As news broke of the tiger in Edenvale on Monday, Wendy Willson the legal and operations lead at the Johannesburg Wildlife Veterinary Hospital had her hands full with the case of a man selling poached animals on the side of the road in Tarlton.
“Everyone thinks the illegal animal trade is something that happens only with tigers and tiger kings in a world removed from everyday life, but the trade is real, it’s everywhere and it’s violent,” said Willson.
Since the hospital’s inception in 2017, it has recorded an approximate 200% to 1 000% increase in the illegal pet trade in indigenous species, including Southern African pythons, chameleons, monitors, tortoises, meerkats, serval, monkeys, baboons, mongooses, badgers, owls and jackals. “We are literally haemorrhaging our indigenous animals out of this country and it’s not been taken seriously.”
A wild animal cannot have all its needs for health and welfare met in captivity but many individuals and collectors want to own wildlife simply for the “ego boost” it provides.
She told of a rattlesnake found abandoned in a warehouse in Roodepoort last year. “Nobody actually knew it was a rattlesnake.
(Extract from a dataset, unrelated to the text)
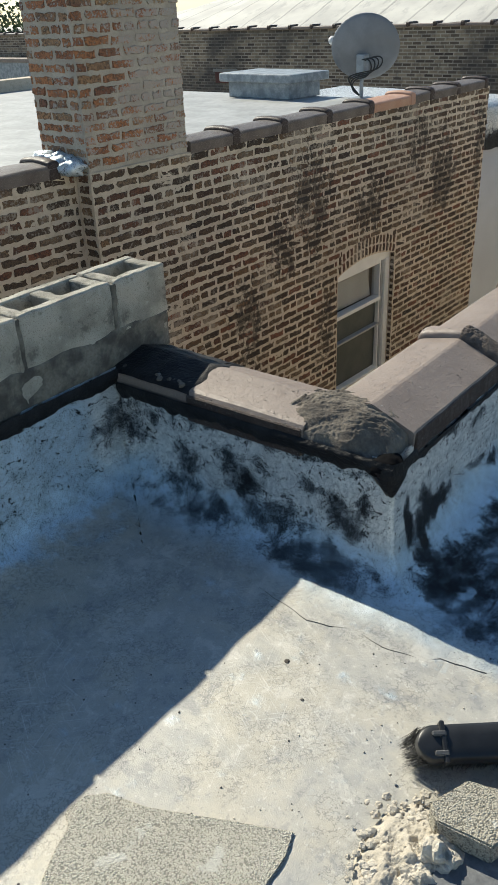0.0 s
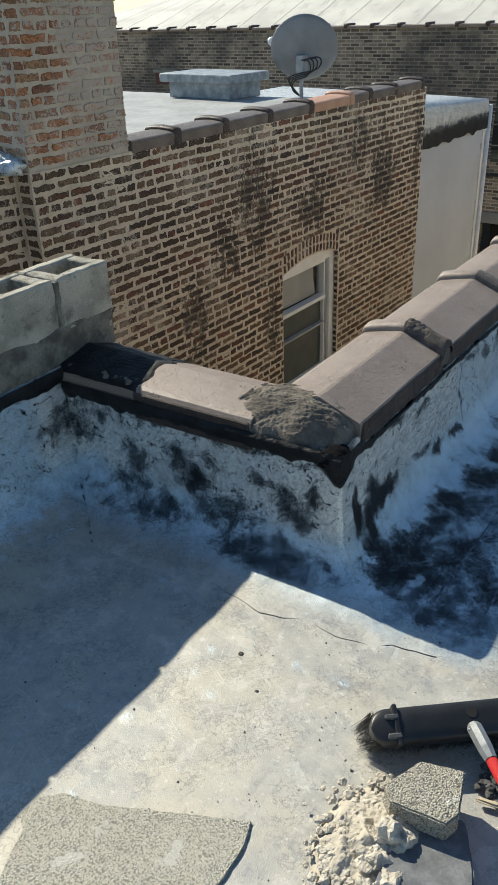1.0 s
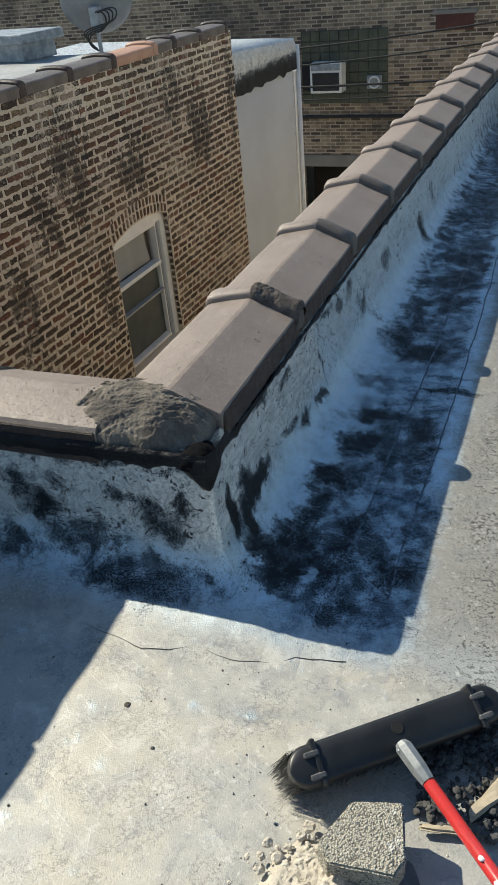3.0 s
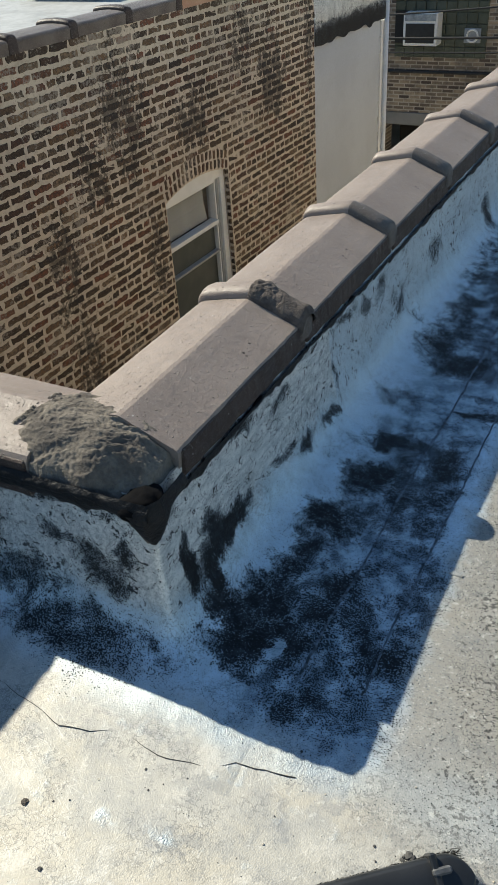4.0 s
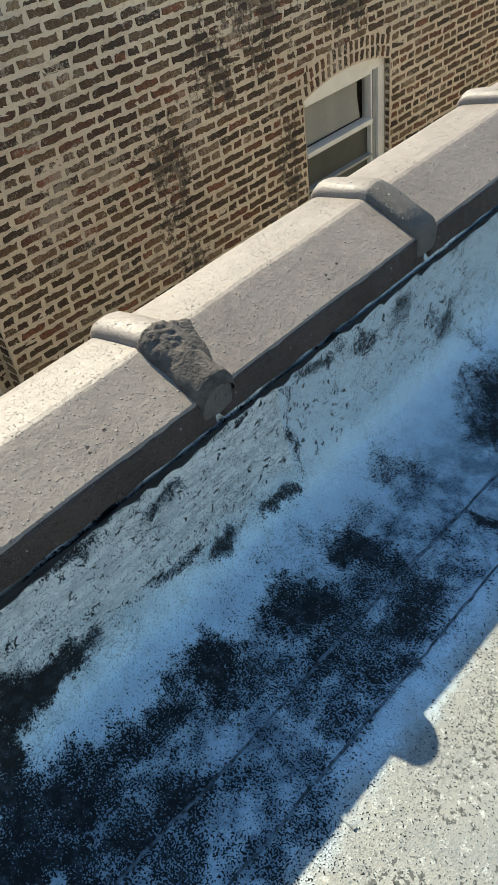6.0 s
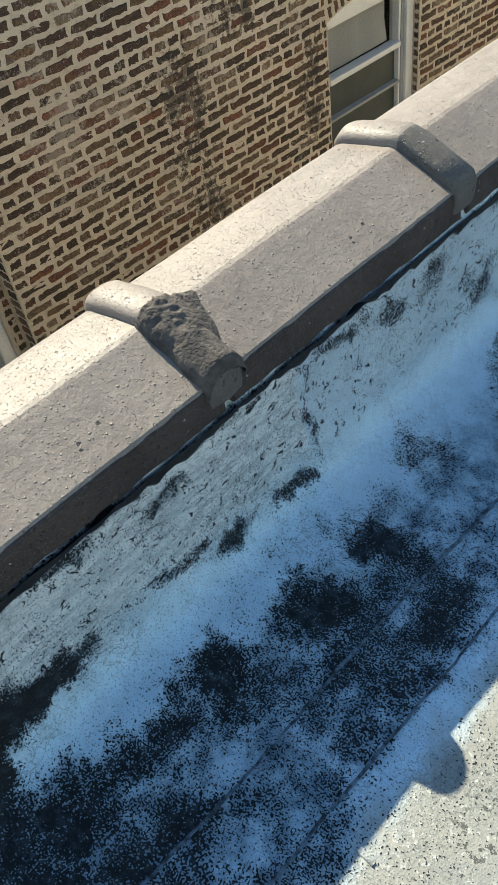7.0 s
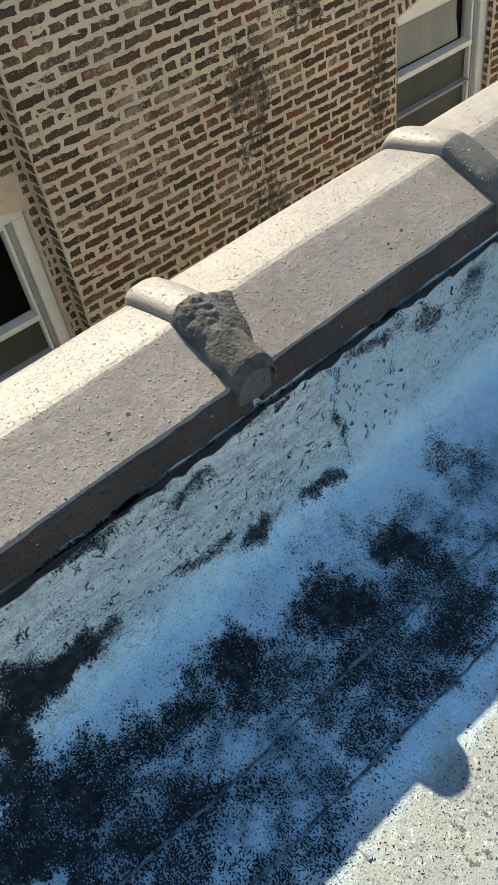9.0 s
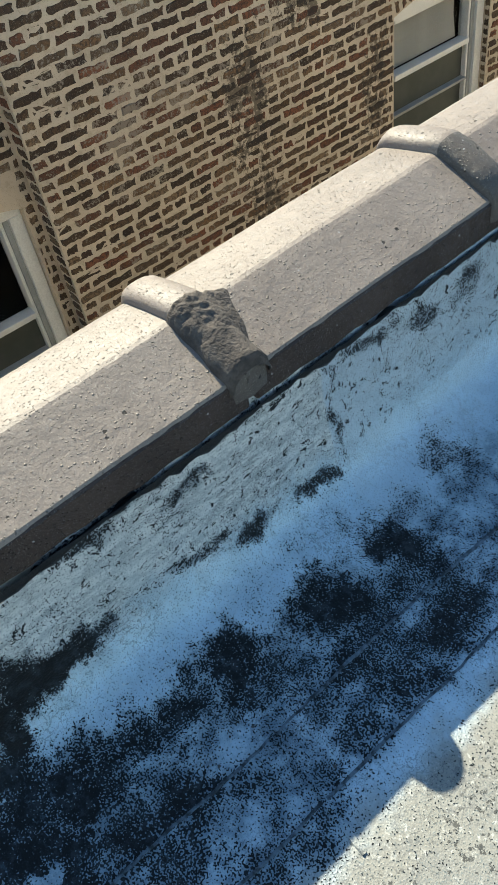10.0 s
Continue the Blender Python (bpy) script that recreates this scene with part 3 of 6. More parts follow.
DISH = plain("grey_dish_paint", (0.25, 0.255, 0.265), (0.20, 0.205, 0.215), 4.0, 0.5, 0.0, 0.05, 0.001, 120.0)
BLACK = plain("black_plastic", (0.010, 0.011, 0.012), (0.020, 0.021, 0.023), 12.0, 0.42, 0.0, 0.15, 0.001, 220.0)
CABLE = plain("black_cable_sheath", (0.012, 0.012, 0.012), (0.02, 0.02, 0.02), 20.0, 0.5, 0.0, 0.1, 0.001, 200.0)
BRISTLE = plain("grey_black_bristle", (0.03, 0.03, 0.031), (0.075, 0.074, 0.07), 120.0, 0.6, 0.0, 0.1, 0.001, 500.0)
RED = plain("red_painted_steel", (0.48, 0.03, 0.03), (0.40, 0.028, 0.028), 14.0, 0.3, 0.0, 0.1, 0.001, 160.0)
ALU = plain("scuffed_grey_socket", (0.33, 0.34, 0.34), (0.24, 0.25, 0.25), 40.0, 0.45, 0.4, 0.3, 0.001, 200.0)
SLATE = plain("grey_felt_offcut", (0.19, 0.195, 0.20), (0.115, 0.12, 0.125), 22.0, 0.8, 0.0, 0.5, 0.002, 150.0)
RUBBLE = plain("dark_rubble", (0.045, 0.044, 0.043), (0.10, 0.097, 0.092), 30.0, 0.9, 0.0, 0.5, 0.003, 200.0)
WOOD = plain("weathered_pale_wood", (0.52, 0.44, 0.31), (0.42, 0.35, 0.25), 20.0, 0.8, 0.0, 0.4, 0.002, 140.0)
SEAM = plain("worn_silver_seam", (0.16, 0.21, 0.26), (0.02, 0.027, 0.034), 60.0, 0.55, 0.2, 0.6, 0.003, 210.0)
NB_ROOF = plain("silver_roof_paint", (0.40, 0.405, 0.40), (0.30, 0.305, 0.30), 2.2, 0.65, 0.0, 0.5, 0.01, 14.0)


def lapped_roofing():
    """Pale rolled roofing: strips lapped every yard, dirty along the laps."""
    m, nt, b = material("pale_rolled_roofing", 0.75)
    v = coords(nt)
    w = nd(nt, "TexNoise", {"Vector": v, "Scale": 0.5, "Detail": 3.0}).outputs["Fac"]
    x = math_(nt, "ADD", nd(nt, "SeparateXYZ", {0: v}).outputs[0], math_(nt, "MULTIPLY", w, 0.25))
    lap = ramp(nt, math_(nt, "FRACT", math_(nt, "DIVIDE", x, 0.91)), 0.90, 0.97)
    c = mixc(nt, ramp(nt, noise_of(nt, v, 0.7, 5.0), 0.35, 0.65), (0.62, 0.595, 0.53), (0.47, 0.45, 0.41))
    c = mixc(nt, ramp(nt, noise_of(nt, v, 3.0, 5.0, 0.7, (1.0, 0.3, 1.0)), 0.52, 0.66, 0, 0.5), c, (0.34, 0.33, 0.31))
    c = mixc(nt, math_(nt, "MULTIPLY", lap, 0.6), c, (0.22, 0.215, 0.20))
    to(nt, c, b, "Base Color")
    bump(nt, b, lap, 0.5, 0.01)
    return m


FAR_ROOF = lapped_roofing()
VENT = plain("silver_painted_hatch", (0.36, 0.39, 0.41), (0.20, 0.225, 0.245), 9.0, 0.5, 0.1, 0.4, 0.004, 60.0)
GREEN_GLASS = plain("green_glass_block", (0.055, 0.065, 0.045), (0.08, 0.09, 0.065), 5.0, 0.25, 0.0, 0.2, 0.003, 30.0)
CONC = plain("dirty_concrete", (0.24, 0.23, 0.21), (0.18, 0.175, 0.16), 2.0, 0.9, 0.0, 0.4, 0.003, 70.0)
ASPHALT = plain("alley_concrete", (0.24, 0.23, 0.21), (0.30, 0.285, 0.26), 0.8, 0.9, 0.0, 0.4, 0.004, 60.0)
LEAF = plain("dark_green_leaves", (0.035, 0.06, 0.022), (0.06, 0.09, 0.03), 2.0, 0.7, 0.0, 0.2, 0.002, 30.0)
BARK = plain("grey_bark", (0.09, 0.075, 0.06), (0.13, 0.11, 0.09), 5.0, 0.9, 0.0, 0.6, 0.01, 40.0)


# ---- mesh helpers ----
def part(name, bm, mat, parent=None, label="", m=None, smooth=False):
    me = bpy.data.meshes.new(name)
    bm.normal_update()
    bm.to_mesh(me)
    bm.free()
    if smooth:
        for p in me.polygons:
            p.use_smooth = True
    for q in mat if isinstance(mat, (list, tuple)) else (mat,):
        me.materials.append(q)
    ob = new(name, me)
    if parent is not None:
        ob.parent = parent
    if m is not None:
        ob.matrix_basis = m
    if label:
        ob["label"] = label
    return ob


def thing(name, label, category, m=None, group="", kind=""):
    ob = new(name)
    ob.empty_display_size = 0.1
    if m is not None:
        ob.matrix_basis = m
    return tagged(ob, label, category, group, kind)


def box(bm, x0, x1, y0, y1, z0, z1, bevel=0.0, seg=1):
    r = bmesh.ops.create_cube(bm, size=1.0, matrix=Matrix.Translation(((x0 + x1) / 2, (y0 + y1) / 2, (z0 + z1) / 2)) @ Matrix.Diagonal((x1 - x0, y1 - y0, z1 - z0, 1)))
    if bevel:
        es = list({e for v in r["verts"] for e in v.link_edges})
        bmesh.ops.bevel(bm, geom=es, offset=bevel, segments=seg, profile=0.5, affect="EDGES")
    return bm


def boxed(*a, **k):
    return box(bmesh.new(), *a, **k)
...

When people went in there to start cleaning, they found this rattlesnake in a broken enclosure, completely dehydrated and starving to death.
“But it’s a rattlesnake — there is no anti-venom for [it] and some completely innocent person is at huge risk because someone took a decision to own a rattlesnake and then leave this incredibly dangerous animal.”
Willson said legislation and policies have to be tightened to protect animals and people.
Wolhuter said venomous snakes such as cottonmouths, for which there is no anti-venom available, and chinchillas are in high demand as pets “yet no home environment can match that of what these creatures truly need to thrive”.
“Yellow neck slider turtles and other species of fish are also hazardous to the local indigenous species in South Africa as are some species of exotic snakes.”
After Sheba’s escape, Creecy instructed the biodiversity and conservation group, which represents provinces and municipalities, to discuss a regulatory framework to govern exotic animals in captivity, Modise said. They met last Thursday.
“DFFE and provinces have agreed to establish a task team, together with the SA Local Government Association, to audit facilities where such exotic species and other dangerous animals … are kept in captivity with a view to developing a national regulatory framework.”
Trendler said: “Once they start regulating [tigers] they then have to police and enforce, and we’ve heard some of the provinces say they don’t have a capacity to enforce. And again, how do you suddenly say to every tiger owner, that you’re not allowed to keep them or breed them?
“This is exactly the same way the lion industry is saying, ‘You gave us permits to conduct this business, now you’re telling us we can’t do it. We’ve invested money, we have staff, we have animals. If you take away our permits we’re going to sue you for loss of income.’
“So, there could be legal challenges when they try to regulate it.”